At the high school level, the impact of music training trumps all other art forms in producing high academic results and satisfaction.  A few years ago, I asked members of a high school choir to put in writing why music and choir were important to them.  These were some of their answers:  “Music to me is life”…. “My reason for living”….  “A reason to go to school”…. “The reason many people stay in school…it has given me the opportunity to work with others to produce something beautiful and I feel extremely sorry for anyone who has not experienced something like that”…. “I’ve made some of my best friends in choir…we care for each other and have one common bond – music”…. “If there were no music in schools, life would have no meaning…I’d die of boredom…music and choir excite me, give me energy, makes me happy when I’m sad… I would be completely lost without it”…. “My life would be horrible …it helps me think”…. “I breathe, live and love music…without it in the schools, this world would be gray”…. With music everything comes to life.”  Two students, both on suicide watch, spoke of the choir as having saved their lives.  Several spoke of better attendance and improved grades; it taught them teamwork, being responsible and confident---all important life skills; and one, in considering others, wrote: “It brings joy into other people’s lives...”.

Still, music and other art programs continue to “take a back seat” or be downright expendable.  Why?  Why not listen to the students!  It’s their education!

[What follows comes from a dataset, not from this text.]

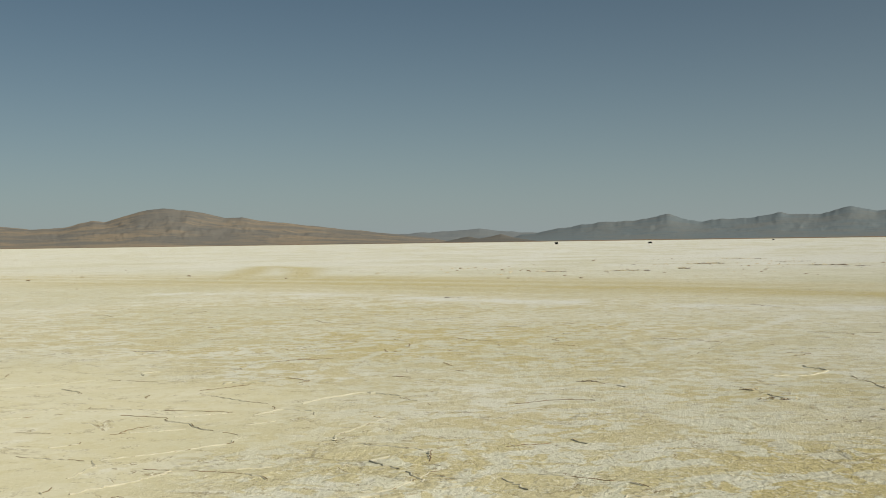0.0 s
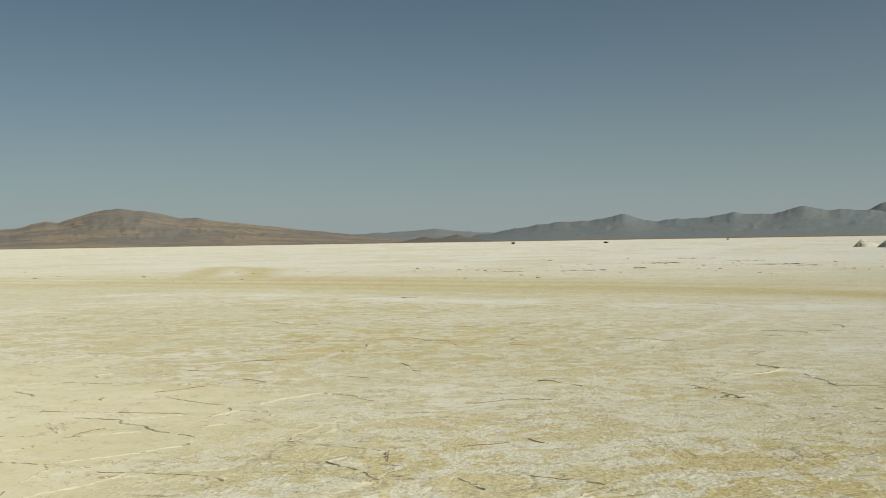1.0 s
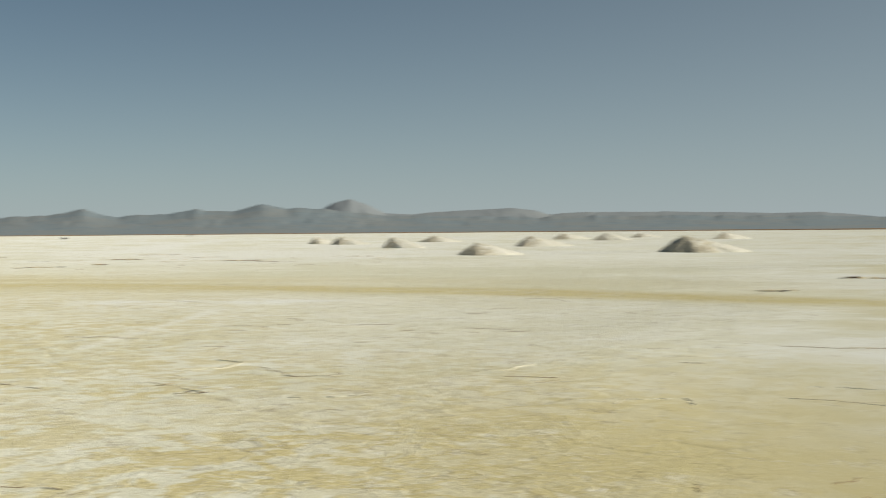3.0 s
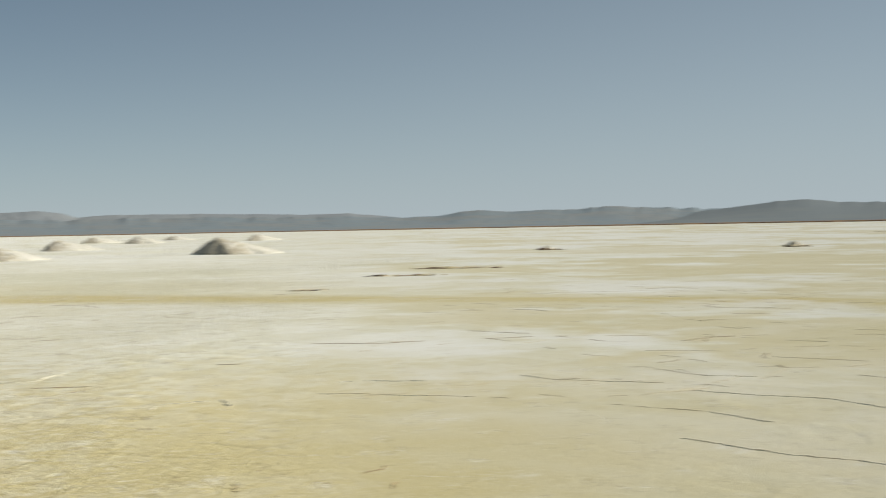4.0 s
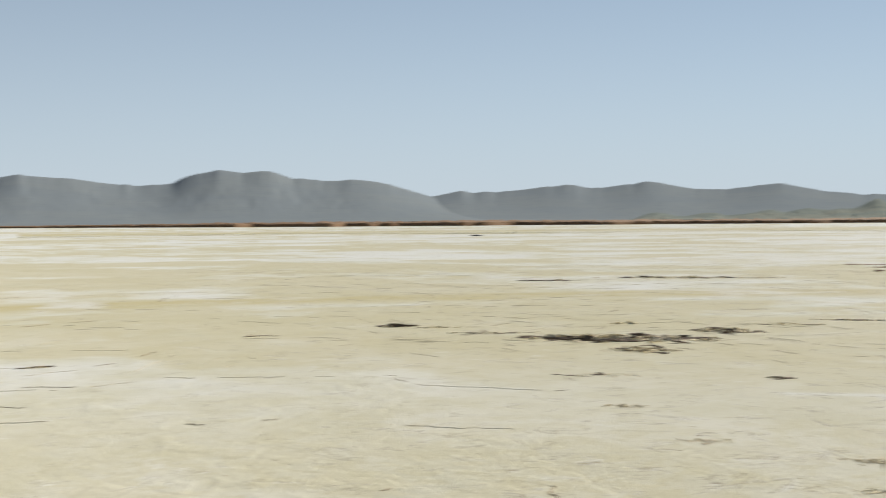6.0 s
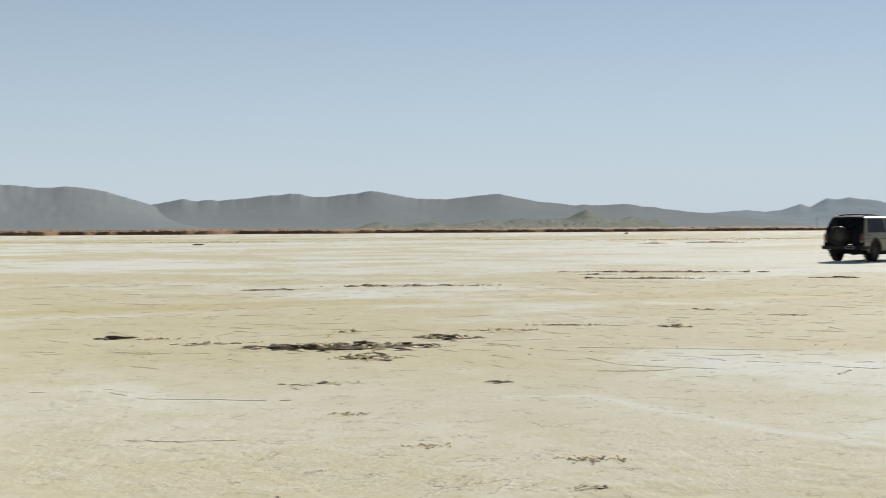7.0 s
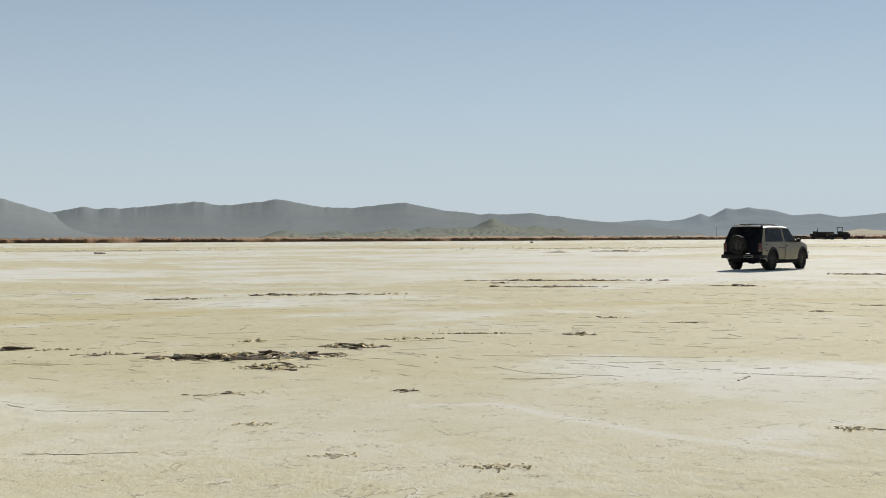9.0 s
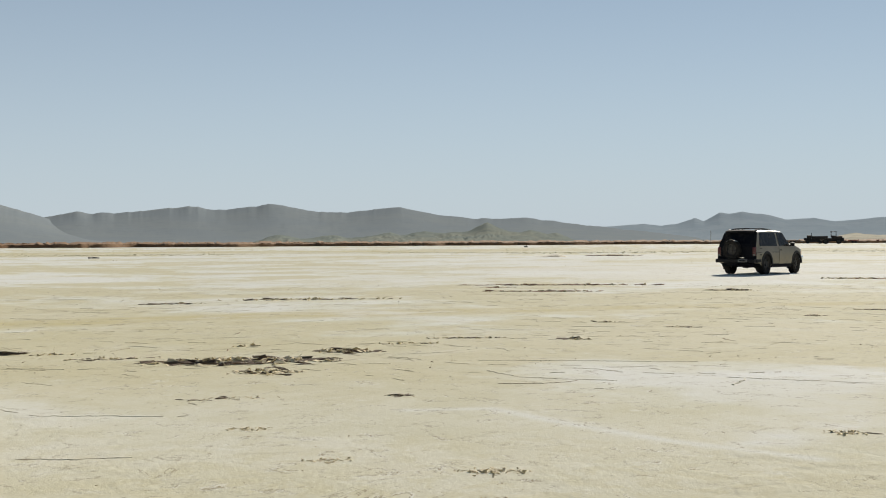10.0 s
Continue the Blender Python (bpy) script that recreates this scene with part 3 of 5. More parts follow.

And, the other end of one’s life is also proof of the power of music.  The recent award-winning documentary, Alive Inside – A Story of Music & Memory, tells of dementia and Alzheimer patients in nursing homes exhibiting how music brings them out of their isolation.  Dan Cohen, founder of “Music & Memory,” maintains that, “music connects people with who they have been and who they are in their life.”  He brings iPods into nursing homes and puts on the patients’ favorite music for individual listening.  The response has been overwhelming!  The patients quite literally come alive, sing along, cry with joy, and in many cases, return to being themselves by bringing back old memories.  One doctor cited the healthcare system as a model too focused on administering drugs when what’s needed is to touch the heart and soul of people…. “No pill does what music does,” he maintains. 

In conclusion, at every age, music is powerful!

The views expressed on The Moral Is are those of the author and do not necessarily represent the views of Valley Public Radio.